## ROWS
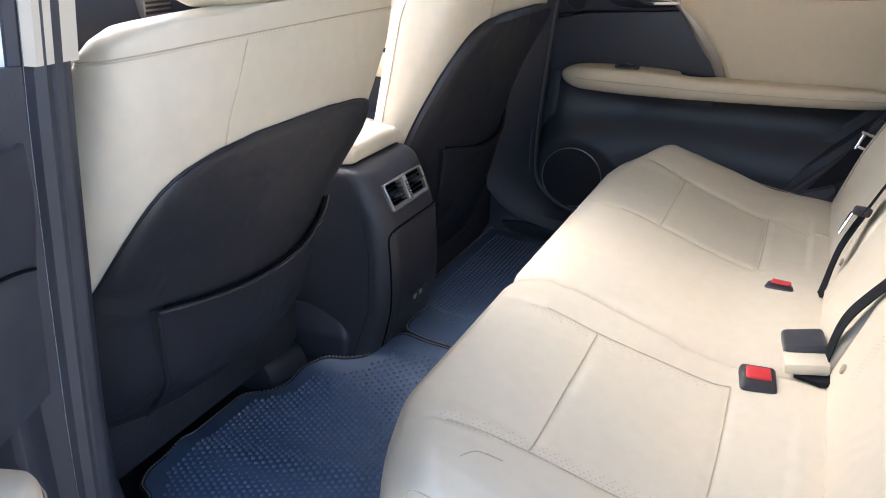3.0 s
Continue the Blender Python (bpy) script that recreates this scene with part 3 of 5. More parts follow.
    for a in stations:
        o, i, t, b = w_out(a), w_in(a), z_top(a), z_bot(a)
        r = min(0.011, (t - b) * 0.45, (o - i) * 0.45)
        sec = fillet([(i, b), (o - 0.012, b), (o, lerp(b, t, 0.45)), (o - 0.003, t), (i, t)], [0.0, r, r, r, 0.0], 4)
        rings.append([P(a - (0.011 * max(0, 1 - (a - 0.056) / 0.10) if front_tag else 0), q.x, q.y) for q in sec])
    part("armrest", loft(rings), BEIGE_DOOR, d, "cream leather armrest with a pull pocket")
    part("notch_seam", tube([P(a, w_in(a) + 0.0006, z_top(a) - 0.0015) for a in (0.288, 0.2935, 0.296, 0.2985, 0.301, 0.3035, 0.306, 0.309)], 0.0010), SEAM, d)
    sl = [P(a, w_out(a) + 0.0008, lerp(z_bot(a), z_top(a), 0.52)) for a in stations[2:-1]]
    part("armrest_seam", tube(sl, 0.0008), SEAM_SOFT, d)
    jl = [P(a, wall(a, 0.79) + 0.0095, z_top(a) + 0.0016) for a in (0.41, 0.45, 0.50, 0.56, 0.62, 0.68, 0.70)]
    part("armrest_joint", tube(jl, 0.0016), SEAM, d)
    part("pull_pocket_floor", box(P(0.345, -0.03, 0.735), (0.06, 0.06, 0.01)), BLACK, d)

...

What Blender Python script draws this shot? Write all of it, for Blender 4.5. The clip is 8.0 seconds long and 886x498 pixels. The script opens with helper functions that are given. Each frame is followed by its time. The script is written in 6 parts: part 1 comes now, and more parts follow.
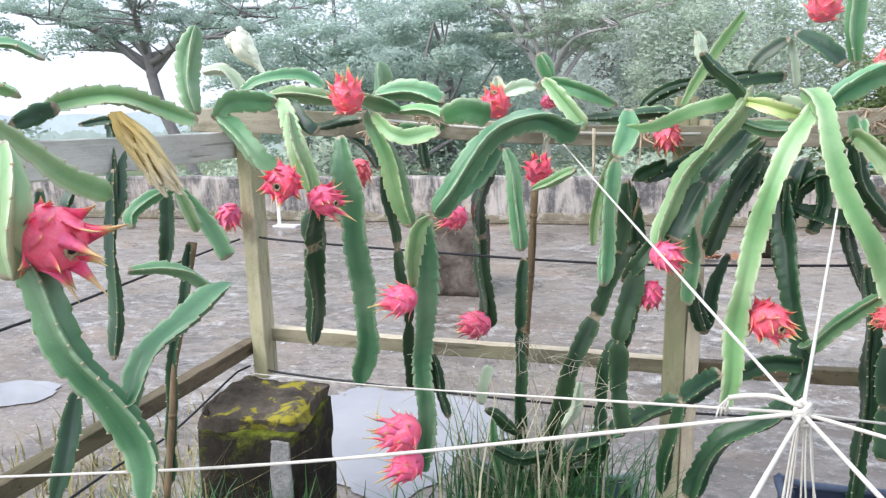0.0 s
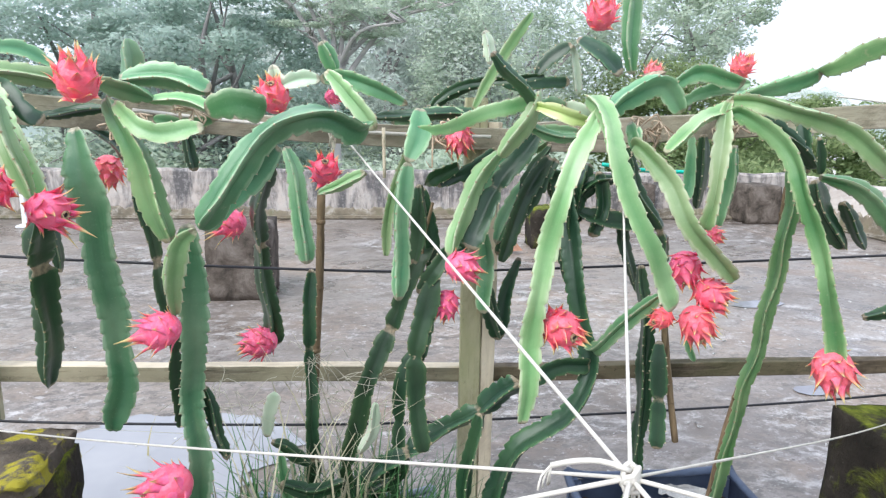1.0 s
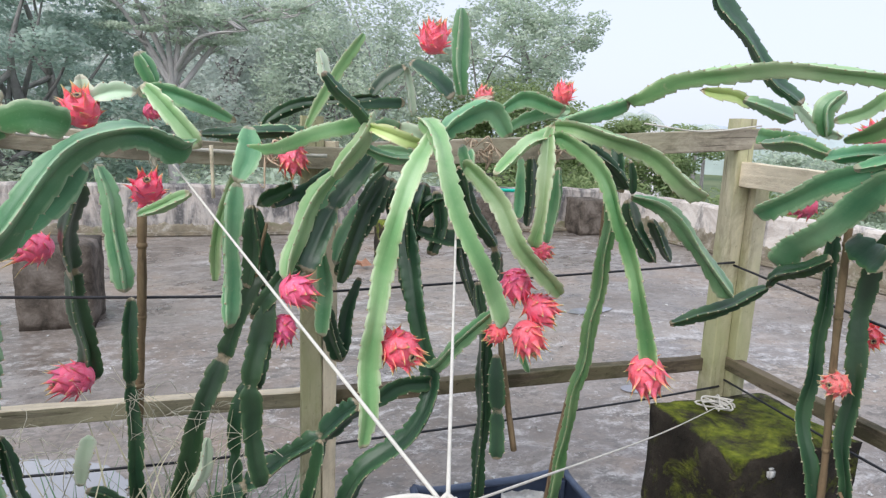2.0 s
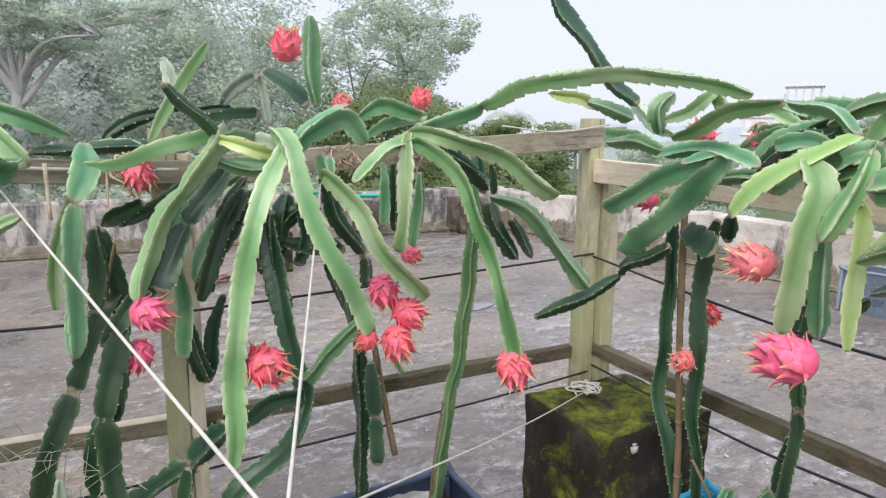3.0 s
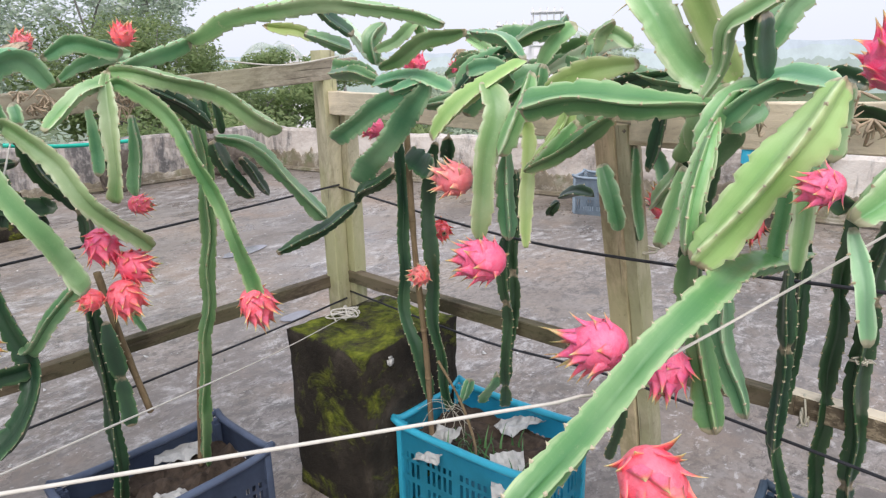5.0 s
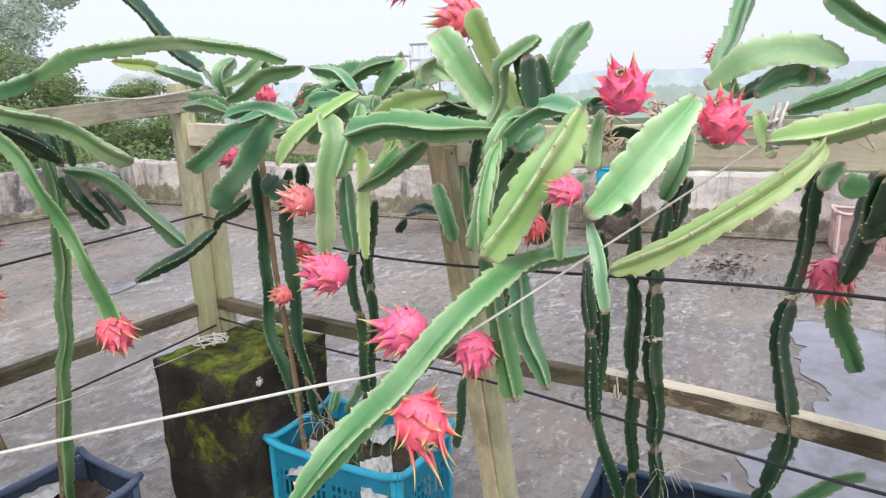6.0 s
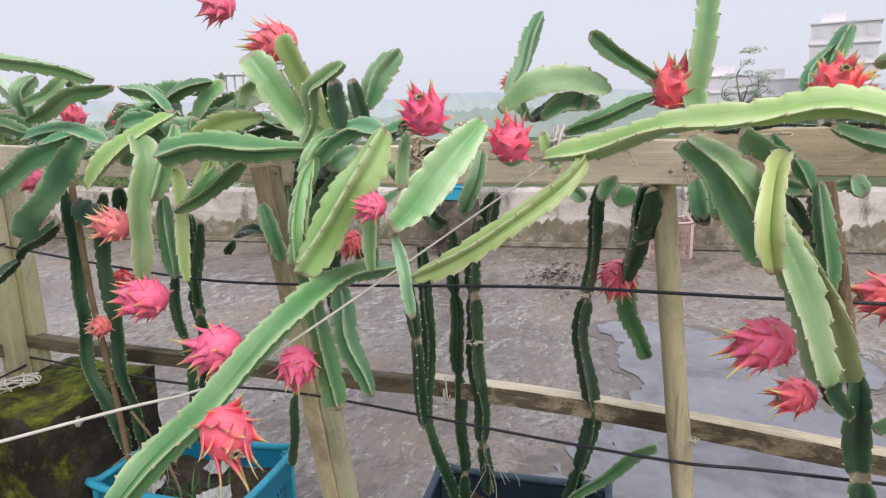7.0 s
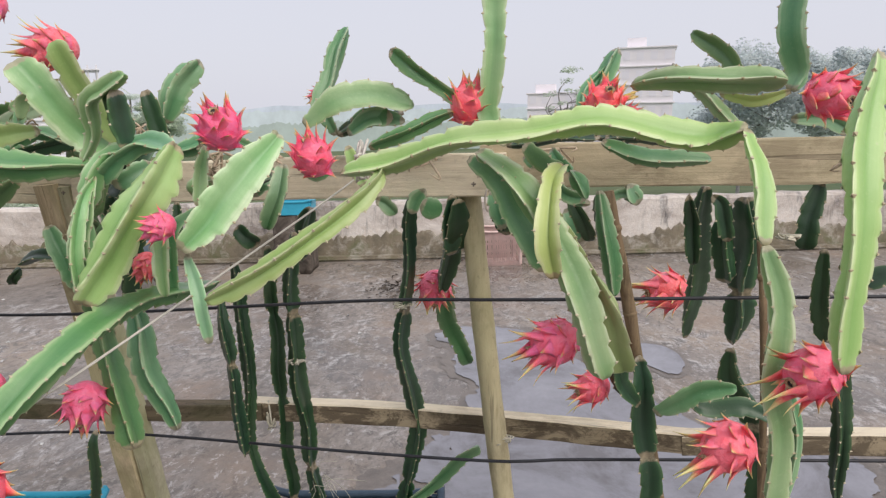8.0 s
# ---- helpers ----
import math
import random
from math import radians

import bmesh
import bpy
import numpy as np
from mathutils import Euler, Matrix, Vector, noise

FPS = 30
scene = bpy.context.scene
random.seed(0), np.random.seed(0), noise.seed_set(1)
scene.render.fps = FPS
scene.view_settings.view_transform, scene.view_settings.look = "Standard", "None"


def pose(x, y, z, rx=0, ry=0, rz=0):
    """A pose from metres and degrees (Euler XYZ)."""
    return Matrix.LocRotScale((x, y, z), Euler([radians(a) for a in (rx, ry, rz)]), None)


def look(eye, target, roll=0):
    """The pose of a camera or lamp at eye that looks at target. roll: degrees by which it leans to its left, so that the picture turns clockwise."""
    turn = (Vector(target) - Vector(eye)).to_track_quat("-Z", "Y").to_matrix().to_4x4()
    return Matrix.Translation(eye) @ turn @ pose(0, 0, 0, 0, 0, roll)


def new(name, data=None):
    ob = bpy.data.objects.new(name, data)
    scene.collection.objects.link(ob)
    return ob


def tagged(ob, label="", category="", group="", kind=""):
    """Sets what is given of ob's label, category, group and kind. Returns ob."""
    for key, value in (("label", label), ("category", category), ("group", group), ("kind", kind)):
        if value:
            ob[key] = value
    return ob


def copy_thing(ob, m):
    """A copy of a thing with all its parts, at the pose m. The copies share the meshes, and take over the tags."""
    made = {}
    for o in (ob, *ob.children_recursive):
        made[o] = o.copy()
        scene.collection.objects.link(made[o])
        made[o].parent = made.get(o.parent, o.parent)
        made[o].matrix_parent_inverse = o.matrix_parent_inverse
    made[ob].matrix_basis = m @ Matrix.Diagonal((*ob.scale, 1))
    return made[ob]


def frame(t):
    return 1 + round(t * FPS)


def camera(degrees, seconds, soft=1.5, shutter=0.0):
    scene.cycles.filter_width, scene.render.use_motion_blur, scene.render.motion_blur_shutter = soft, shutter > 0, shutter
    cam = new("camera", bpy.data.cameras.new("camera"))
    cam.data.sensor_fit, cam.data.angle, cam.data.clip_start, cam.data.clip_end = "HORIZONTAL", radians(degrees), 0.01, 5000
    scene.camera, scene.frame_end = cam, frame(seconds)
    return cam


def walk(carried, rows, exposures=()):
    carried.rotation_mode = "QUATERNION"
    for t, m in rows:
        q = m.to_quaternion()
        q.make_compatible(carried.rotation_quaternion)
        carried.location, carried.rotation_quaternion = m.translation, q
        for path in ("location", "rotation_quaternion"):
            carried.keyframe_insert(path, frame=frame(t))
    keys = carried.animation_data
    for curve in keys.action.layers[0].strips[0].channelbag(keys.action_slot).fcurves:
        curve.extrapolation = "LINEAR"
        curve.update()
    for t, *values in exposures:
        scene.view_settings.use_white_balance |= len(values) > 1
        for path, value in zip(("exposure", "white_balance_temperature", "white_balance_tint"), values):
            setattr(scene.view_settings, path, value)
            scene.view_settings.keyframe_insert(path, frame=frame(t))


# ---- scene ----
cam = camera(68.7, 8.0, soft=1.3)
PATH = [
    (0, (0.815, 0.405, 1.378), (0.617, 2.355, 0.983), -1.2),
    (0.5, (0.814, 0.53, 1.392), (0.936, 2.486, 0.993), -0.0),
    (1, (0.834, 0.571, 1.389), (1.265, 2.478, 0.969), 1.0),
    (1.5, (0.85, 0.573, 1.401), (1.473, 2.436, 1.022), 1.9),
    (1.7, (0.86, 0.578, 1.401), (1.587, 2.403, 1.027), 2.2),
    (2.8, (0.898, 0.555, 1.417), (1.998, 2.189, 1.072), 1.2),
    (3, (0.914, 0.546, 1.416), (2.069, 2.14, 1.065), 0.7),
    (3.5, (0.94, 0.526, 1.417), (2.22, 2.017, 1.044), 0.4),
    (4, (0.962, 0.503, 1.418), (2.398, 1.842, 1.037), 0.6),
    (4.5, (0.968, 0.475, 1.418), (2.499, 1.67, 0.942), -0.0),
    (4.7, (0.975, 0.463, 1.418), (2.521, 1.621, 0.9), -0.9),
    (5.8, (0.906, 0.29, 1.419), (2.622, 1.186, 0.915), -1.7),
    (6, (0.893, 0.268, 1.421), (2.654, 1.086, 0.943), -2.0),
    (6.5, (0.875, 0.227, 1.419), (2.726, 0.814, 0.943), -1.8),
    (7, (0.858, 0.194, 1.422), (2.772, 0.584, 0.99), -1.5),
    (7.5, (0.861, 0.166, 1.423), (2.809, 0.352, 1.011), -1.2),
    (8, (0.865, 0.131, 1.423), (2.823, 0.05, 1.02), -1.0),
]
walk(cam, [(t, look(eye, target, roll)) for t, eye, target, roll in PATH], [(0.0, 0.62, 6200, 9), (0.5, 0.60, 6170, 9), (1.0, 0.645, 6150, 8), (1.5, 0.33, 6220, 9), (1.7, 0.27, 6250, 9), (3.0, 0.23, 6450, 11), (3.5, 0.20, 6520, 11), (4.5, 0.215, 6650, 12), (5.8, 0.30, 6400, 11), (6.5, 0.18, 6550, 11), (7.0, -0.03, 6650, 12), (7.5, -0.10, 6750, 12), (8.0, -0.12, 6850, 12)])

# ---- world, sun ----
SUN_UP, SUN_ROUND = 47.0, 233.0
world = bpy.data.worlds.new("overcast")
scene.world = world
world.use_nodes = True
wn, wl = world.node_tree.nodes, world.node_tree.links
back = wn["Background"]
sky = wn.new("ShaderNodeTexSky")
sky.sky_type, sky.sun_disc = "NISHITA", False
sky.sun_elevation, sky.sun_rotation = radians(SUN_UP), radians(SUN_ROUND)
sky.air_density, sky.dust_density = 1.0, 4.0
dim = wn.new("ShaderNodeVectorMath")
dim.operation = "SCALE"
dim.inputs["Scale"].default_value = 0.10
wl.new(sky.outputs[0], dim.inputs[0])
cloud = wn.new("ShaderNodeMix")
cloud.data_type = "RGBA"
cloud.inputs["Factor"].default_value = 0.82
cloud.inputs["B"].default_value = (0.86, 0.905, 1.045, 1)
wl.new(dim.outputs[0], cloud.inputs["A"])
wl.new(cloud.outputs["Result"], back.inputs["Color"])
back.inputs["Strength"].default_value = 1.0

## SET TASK
In the material above, locate the line containing "for path, value" and the line containing "scene.view_settings.keyframe_insert(path, frame=frame(t))". Transcribe exactly those two lines and every line between them, and nothing more.

## FINISHED ANSWER
        for path, value in zip(("exposure", "white_balance_temperature", "white_balance_tint"), values):
            setattr(scene.view_settings, path, value)
            scene.view_settings.keyframe_insert(path, frame=frame(t))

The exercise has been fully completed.